I understand how you feel but if you and your boyfriend are sharing a home I suggest you treat her the way you would if your daughter was sick. Get medicine, the vaporizer or humidifier which ever she needs, make sure she is eating food that will make her feel better and make sure she has lots of liquids. You could have her lay down until she is better, which lessens that chance of anybody else getting sick, of course you can make sure dad does it if you are worried about getting sick. Make sure to have plenty of antibacterial wipes to keep everything clean as possible.
No one who is sick should come around a newborn. It is just common sense for an adult to stay away when sick so a child should be no different. Just explain to him that when it happens if his daughter is sick she should not be around your newborn. I would tell my own mother the same thing. You do not want to risk a newborn getting a cold which turns into pneumonia. I wouldnt make a huge deal of it now though since when the time comes she could be healthy! But i would stand my ground if she is sick when your baby is born. Not worth the risk in my mind. Especially since kids dont understand how contagious things are and just cough and sneeze wherever.
I'd be taking her to the doctors and getting meds or give each her a better diet. It's not a good sign that the child is always sick but she also could have a very weak immune system. Up her vitamins I guess hope for your sake your baby will have a stronger immune system.

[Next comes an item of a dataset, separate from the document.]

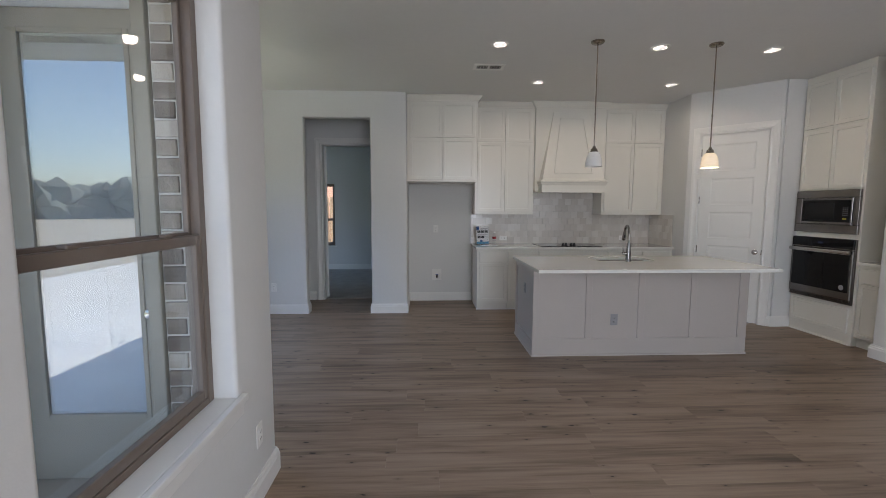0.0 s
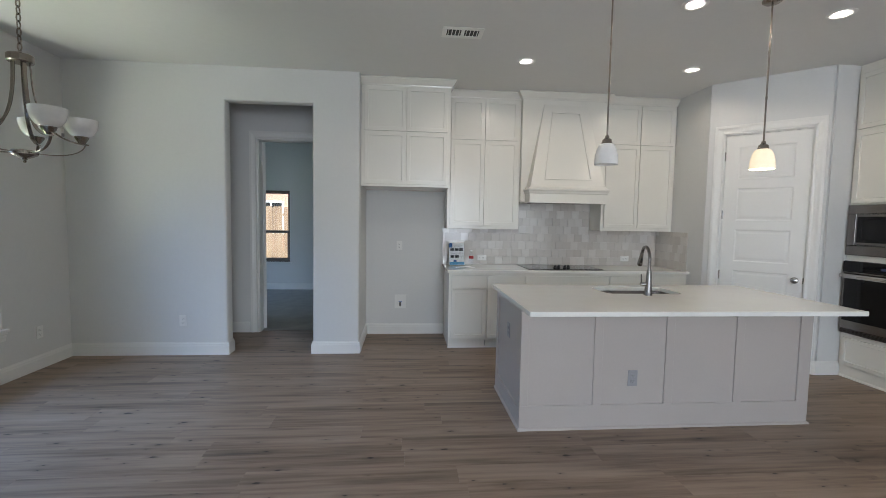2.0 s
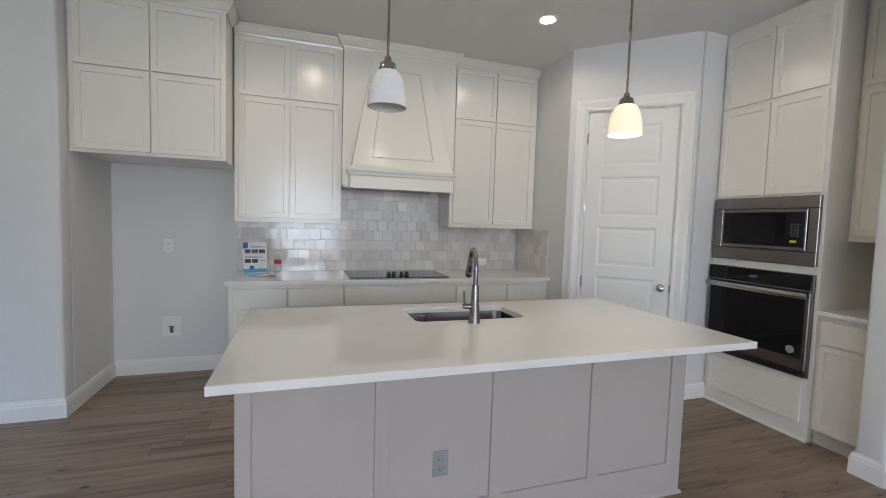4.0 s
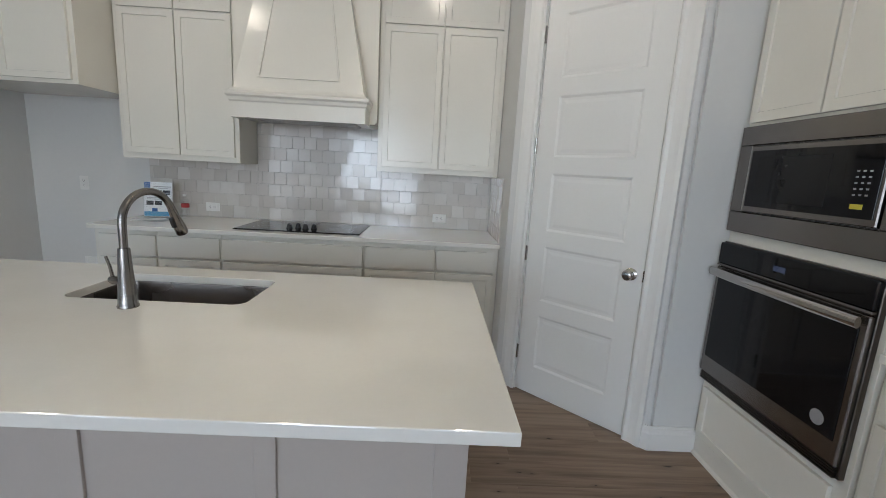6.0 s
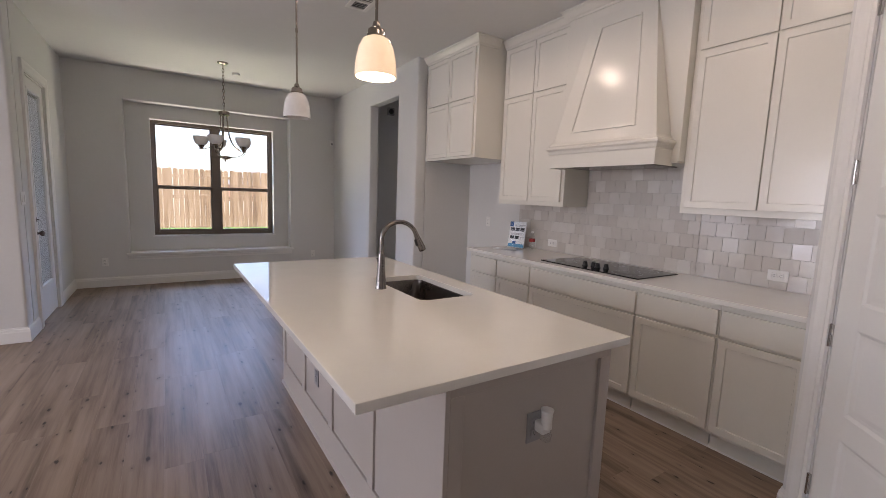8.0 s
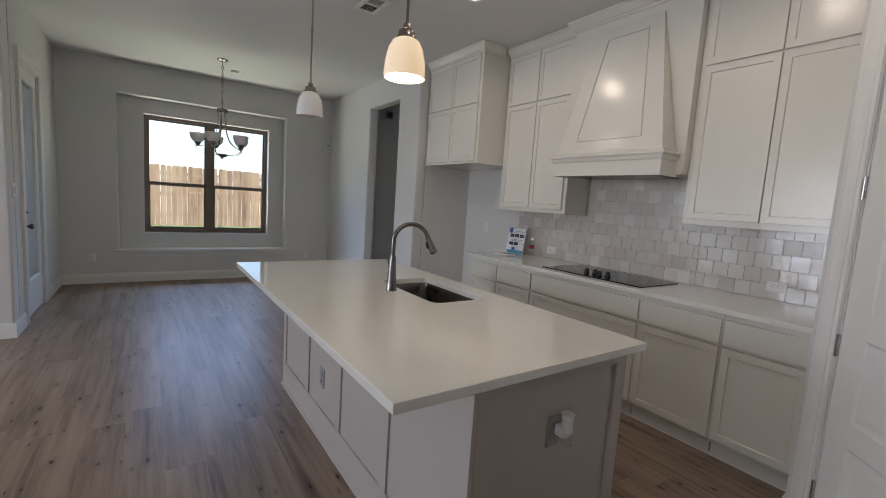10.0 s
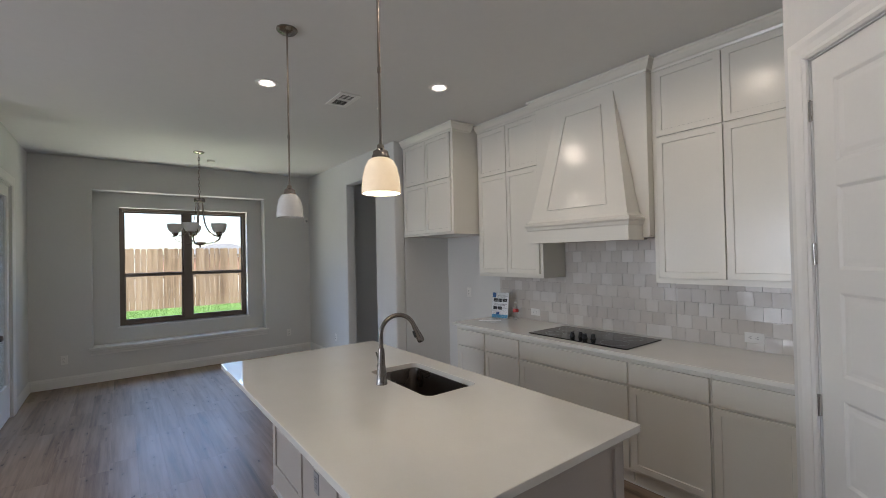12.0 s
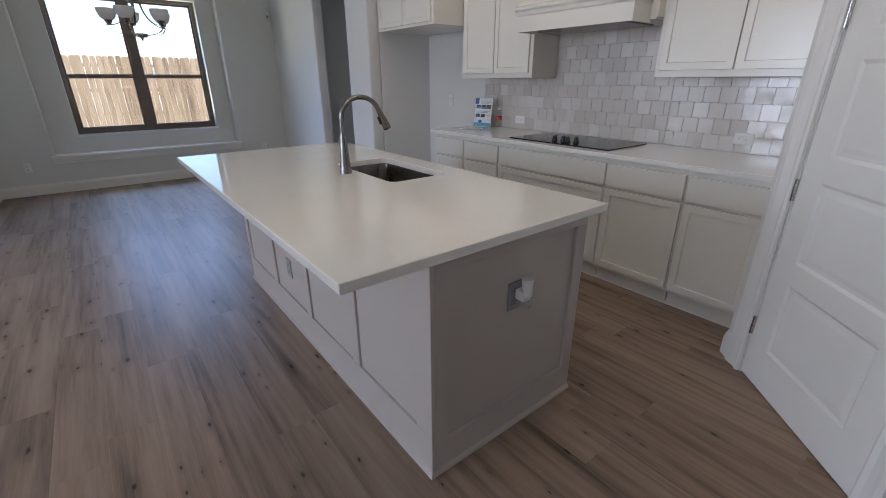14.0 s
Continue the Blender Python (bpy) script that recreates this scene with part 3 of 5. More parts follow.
baseboard((0.95, NN + 0.14), (0.95, 8.28), (1.25, 8.28))
baseboard((SIDE, 7.43), (SIDE, 7.245), (SIDE + 0.04, 7.205))
baseboard((7.285, 6.545), (7.305, 6.525), (7.56, 6.525))
baseboard((7.95, 5.40), (7.42, 5.40), (7.42, 5.26), (10.0, 5.26))
baseboard((10.0, 5.26), (10.0, SOUTH), (WEST, SOUTH))
baseboard((-1.3, 8.42), (-1.3, 10.2), (0.15, 11.65), (3.2, 11.65))

# nook window in its niche
hung_window("window_1", pose(NW - 0.30, 5.5325, 0.69, 0, 0, 90) @ pose(0, 0.03, 0), 1.695, 1.705, "dark bronze double-hung twin window with clear glass", 2)
sill = thing("window_sill_1", pose(NW, 5.4975, 0.40), "white moulded wooden ledge under the window niche", "sill", kind="structure")
part("ledge", boxes((-0.195, -1.105, 0.04, 0.0, 1.105, 0.068), (0.0, -1.15, 0.04, 0.035, 1.15, 0.068), bevel=0.004), M_TRIM, sill)
part("apron", sweep([(0, -0.035), (0.012, -0.035), (0.014, -0.01), (0.018, 0.0), (0.02, 0.02), (0.028, 0.028), (0.028, 0.04), (0, 0.04)], [(0, -1.13), (0, 1.13)]), M_TRIM, sill)
stool = link("window_trim_1", boxes((NW - 0.295, 4.66, 0.667, NW - 0.185, 6.405, 0.69), bevel=0.004), M_TRIM)
tagged(stool, "slim white stool at the foot of the window", "sill", kind="structure")

# living room window
hung_window("window_2", pose(WEST - 0.10, 2.84, 0.61, 0, 0, 90), 0.95, 1.72, "tan bronze single-hung window onto a covered patio")
sill = thing("window_sill_2", pose(WEST, 2.84, 0.61), "white painted drywall and wood window sill", "sill", kind="structure")
part("ledge", boxes((-0.10, -0.473, -0.004, 0.0, 0.473, 0.018), (0.0, -0.53, -0.012, 0.028, 0.53, 0.018), bevel=0.005, segments=2), M_TRIM, sill)
part("apron", sweep([(0, -0.07), (0.012, -0.07), (0.014, -0.025), (0.02, -0.02), (0.02, -0.012), (0, -0.012)], [(0, -0.51), (0, 0.51)]), M_TRIM, sill)

# unseen windows that light the room; the west one is added for its lamp
hung_window("window_3", pose(7.15, SOUTH - 0.10, 0.6, 0, 0, 180), 2.0, 2.0, "unseen bronze twin window that lights the living room", 2)
hung_window("window_4", pose(4.35, SOUTH - 0.10, 0.6, 0, 0, 180), 2.0, 2.0, "unseen bronze twin window that lights the living room", 2)
hung_window("added_window_5", pose(WEST - 0.10, 0.0, 0.66, 0, 0, 90), 1.70, 1.72, "unseen bronze twin window that lights the living room", 2)

# bedroom windows
hung_window("window_6", pose(0.53, 11.73, 0.57), 0.66, 1.46, "dark bronze single-hung bedroom window")
hung_window("window_7", pose(-1.3 + 1.49 * 0.7071, 10.2 + 1.49 * 0.7071, 0.57, 0, 0, 45) @ pose(0, 0.08, 0), 0.74, 1.46, "dark bronze single-hung bedroom window")
for q, w in ((pose(0.53, 11.65, 0.545), 0.74), (pose(-1.3 + 1.49 * 0.7071, 10.2 + 1.49 * 0.7071, 0.545, 0, 0, 45), 0.83)):
    sl = thing("window_sill_3", q, "white bedroom window sill", "sill", kind="structure")
    part("ledge", boxes((-w / 2, -0.03, 0, w / 2, 0.0, 0.026), (-w / 2 + 0.045, 0.0, 0, w / 2 - 0.045, 0.08, 0.026), bevel=0.004), M_TRIM, sl)

# pantry door in the corner wall
pantry = thing("door_1", pose(SIDE, 7.245, 0, 0, 0, -45) @ pose(PU[0], 0, 0), "white five-panel pantry door, closed, with a round metal knob", "door", kind="structure")
DW = PU[1] - PU[0]
leaf = part("door_leaf", panel_door_bm(DW - 0.006, 2.44), M_TRIM, pantry)
leaf.matrix_basis = pose(0.003, 0.006, 0.0)
part("jamb", boxes((-0.012, 0.002, 0, 0.0, 0.118, 2.447), (DW, 0.002, 0, DW + 0.012, 0.118, 2.447), (-0.012, 0.002, 2.443, DW + 0.012, 0.118, 2.45)), M_TRIM, pantry)
part("door_stop", boxes((0.0, 0.045, 0, 0.012, 0.08, 2.443), (DW - 0.012, 0.045, 0, DW, 0.08, 2.443), (0, 0.045, 2.43, DW, 0.08, 2.443)), M_TRIM, pantry)
casing_round(pantry, -0.006, DW + 0.006, 2.45, pose(0, -0.001, 0))
knob(leaf, DW - 0.07, 0.0, 0.925)
for z in (2.22, 1.59, 0.93, 0.27):
    part("hinge", merge(boxes((-0.016, -0.003, z - 0.045, 0.006, 0.004, z + 0.045), bevel=0.001), lathe([(0, z - 0.048), (0.006, z - 0.047), (0.006, z + 0.047), (0, z + 0.05)], 10), pose(0.0, -0.005, 0)), M_CHROME, pantry, "", True)
part("strike_plate", boxes((DW - 0.004, -0.0015, 0.895, DW + 0.004, 0.012, 0.955)), M_NICKEL, pantry)

# bedroom door, swung into the bedroom
bed_door = thing("door_2", pose(1.36, 8.28, 0), "white panelled bedroom door standing open", "door", kind="structure")
part("jamb", boxes((0.0, 0.002, 0, 0.016, 0.138, 2.458), (0.794, 0.002, 0, 0.81, 0.138, 2.458), (0.016, 0.002, 2.44, 0.794, 0.138, 2.458)), M_TRIM, bed_door)
casing_round(bed_door, 0.006, 0.804, 2.448, pose(0, -0.001, 0))
leaf = part("door_leaf", panel_door_bm(0.762, 2.425), M_TRIM, bed_door)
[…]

I would say that if I were in the situation (and I kind of am as far as having 3 stepdaughters), just start telling EVERYONE (your parents, your boyfriends parents, your boyfriend, friends and any other family members that may come around the baby) that anyone with a fever, runny nose or cough won't be allowed around your baby. If someone must be around the baby (your boyfriends daughter specifically) and they are sick, make them wear a mask and use lots and lots of soap and/or hand sanitizer. You can't be too cautious about a baby's health, especially a newborn. I wouldn't wait until the last minute to discuss it with your boyfriend either. If it's a subject that's likely to upset him, you're going to have to put you foot down and he's going to need time to accept it. You are the mother of the child and you have the right to protect it.
She should be treated as your child too. She shouldn't be kept from her father because shes sick!... all kids get sick if they're around other kids. Your precious baby isn't any better or more precious to him or shouldn't be anyway- get over yourself! Teach her not to touch the baby if shes sick and wash her hands... she sould be treated as if she is part of your family and as an older sibling.... because wether you like it or not.... she is.
I agree with Lanyb. She is part of your family too and its not her fault she gets sick. Try to teach good hygiene to help it from spreading to the baby, but its not bad if the baby gets a cold. It helps build their immune system.